▶ Given exercise:
Write out every line of the material as it stands, apart from the pictures.

[START Data excerpt]

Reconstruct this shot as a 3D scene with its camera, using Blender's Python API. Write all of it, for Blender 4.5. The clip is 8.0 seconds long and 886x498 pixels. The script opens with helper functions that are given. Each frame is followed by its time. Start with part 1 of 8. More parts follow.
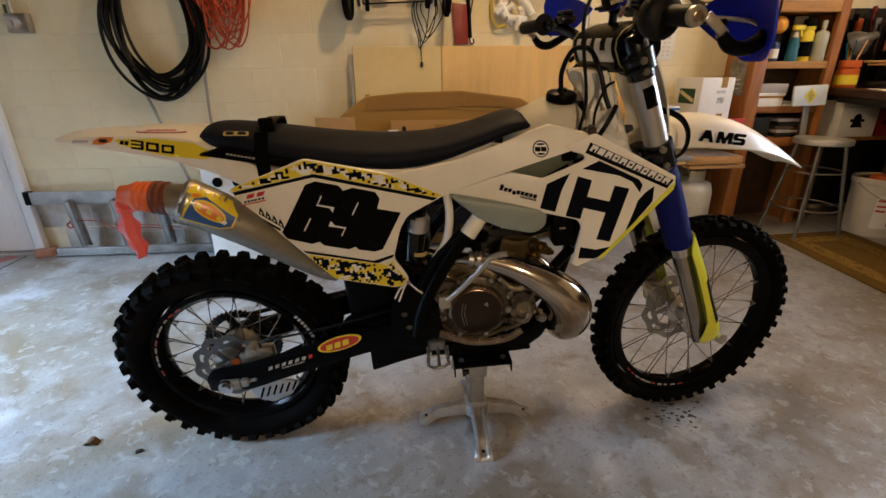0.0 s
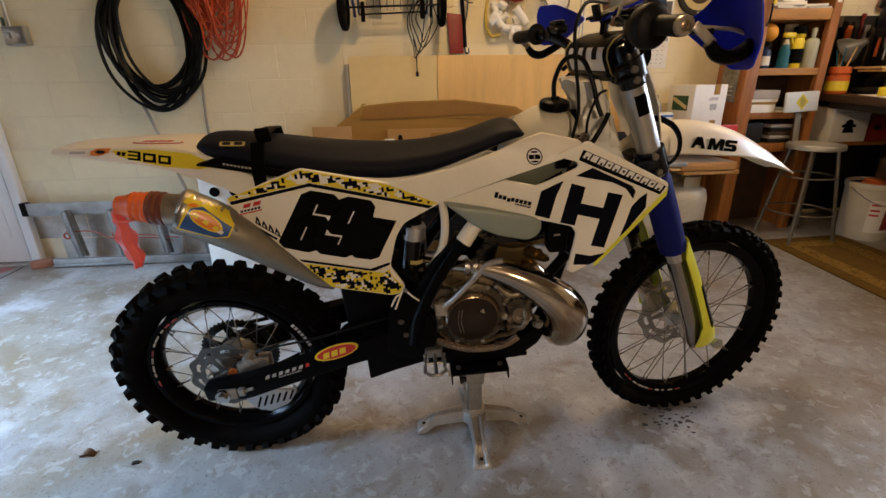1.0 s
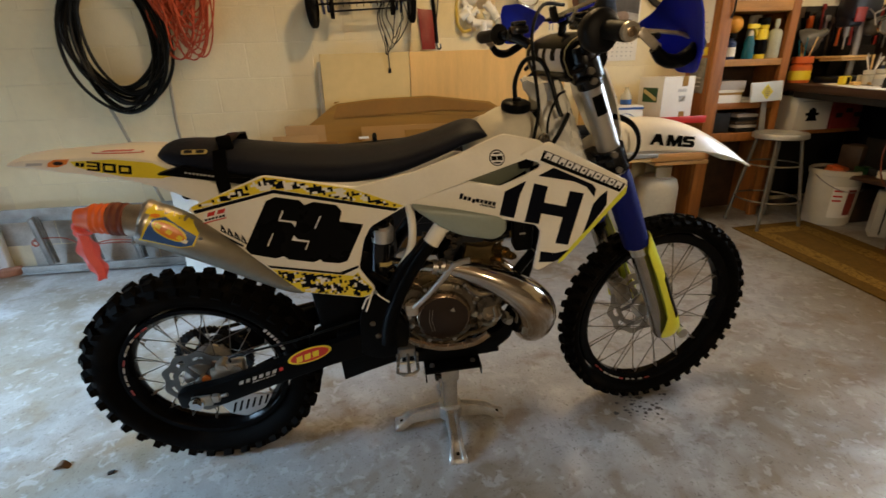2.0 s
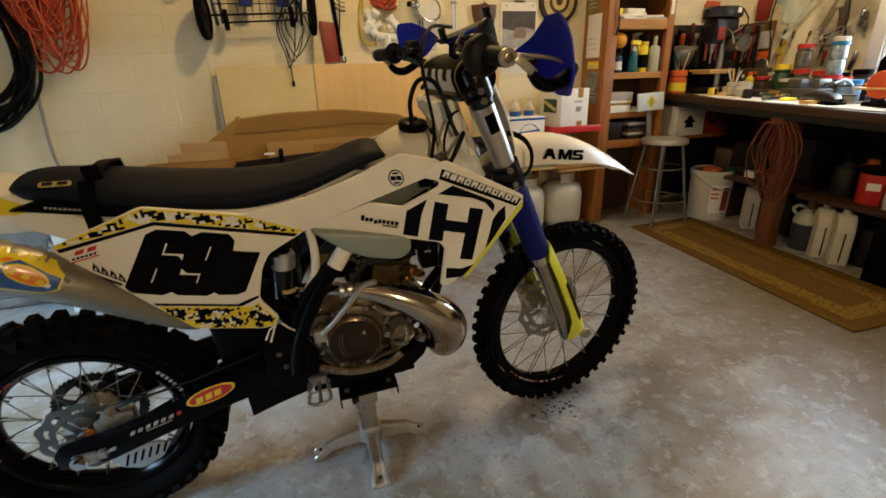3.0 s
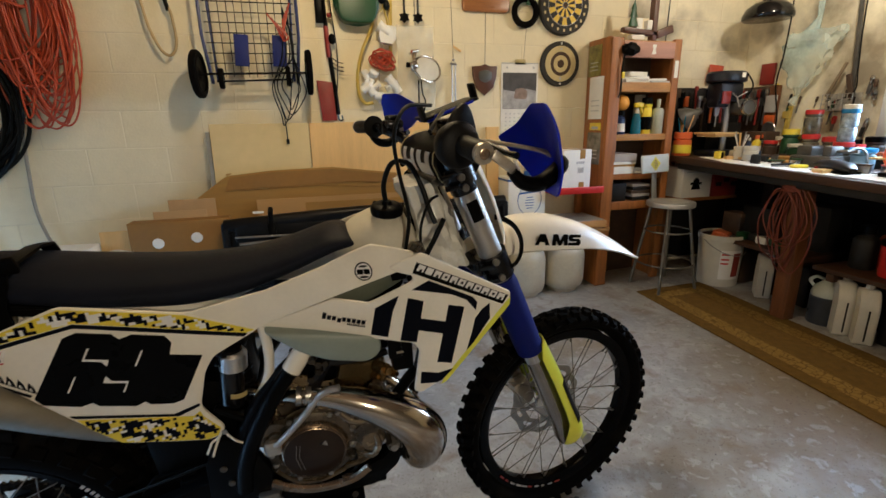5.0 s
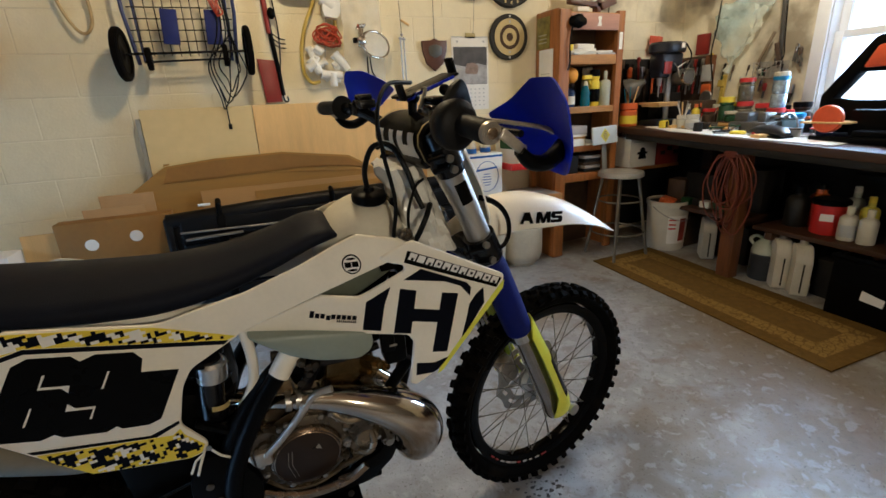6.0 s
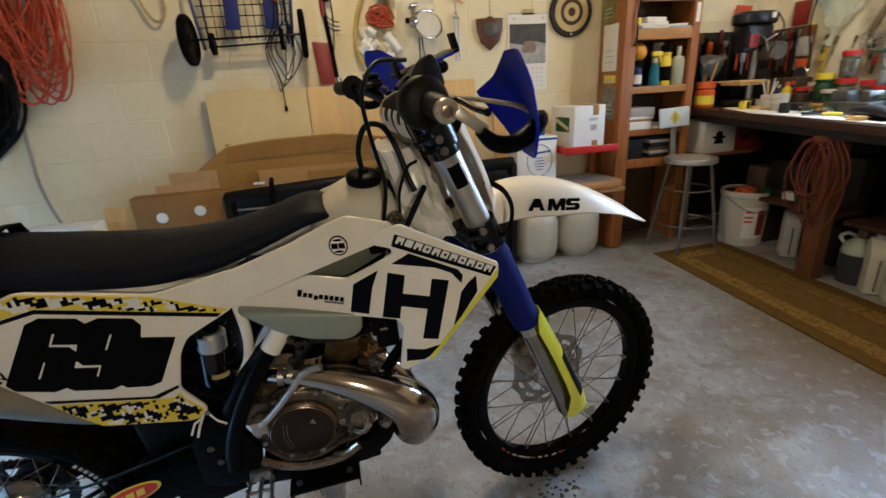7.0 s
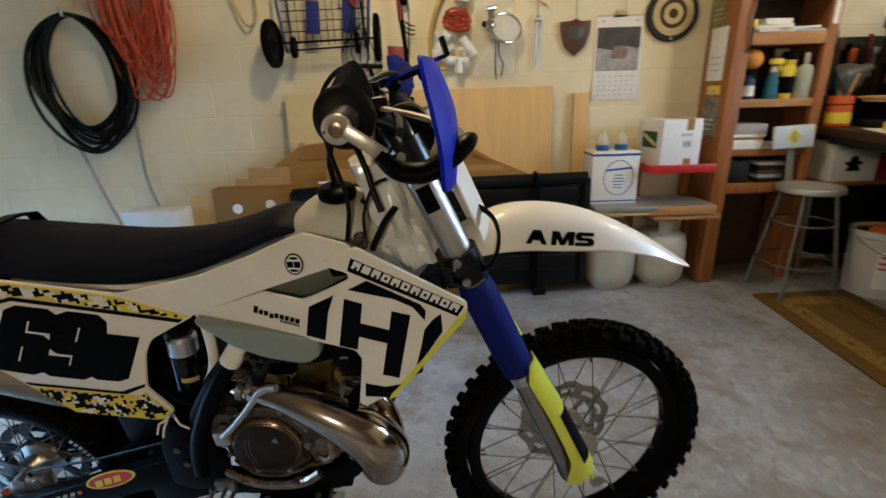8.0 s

[END Data excerpt]

▶ Response to the exercise:
Reconstruct this shot as a 3D scene with its camera, using Blender's Python API. Write all of it, for Blender 4.5. The clip is 8.0 seconds long and 886x498 pixels. The script opens with helper functions that are given. Each frame is followed by its time. Start with part 1 of 8. More parts follow.
0.0 s
1.0 s
2.0 s
3.0 s
5.0 s
6.0 s
7.0 s
8.0 s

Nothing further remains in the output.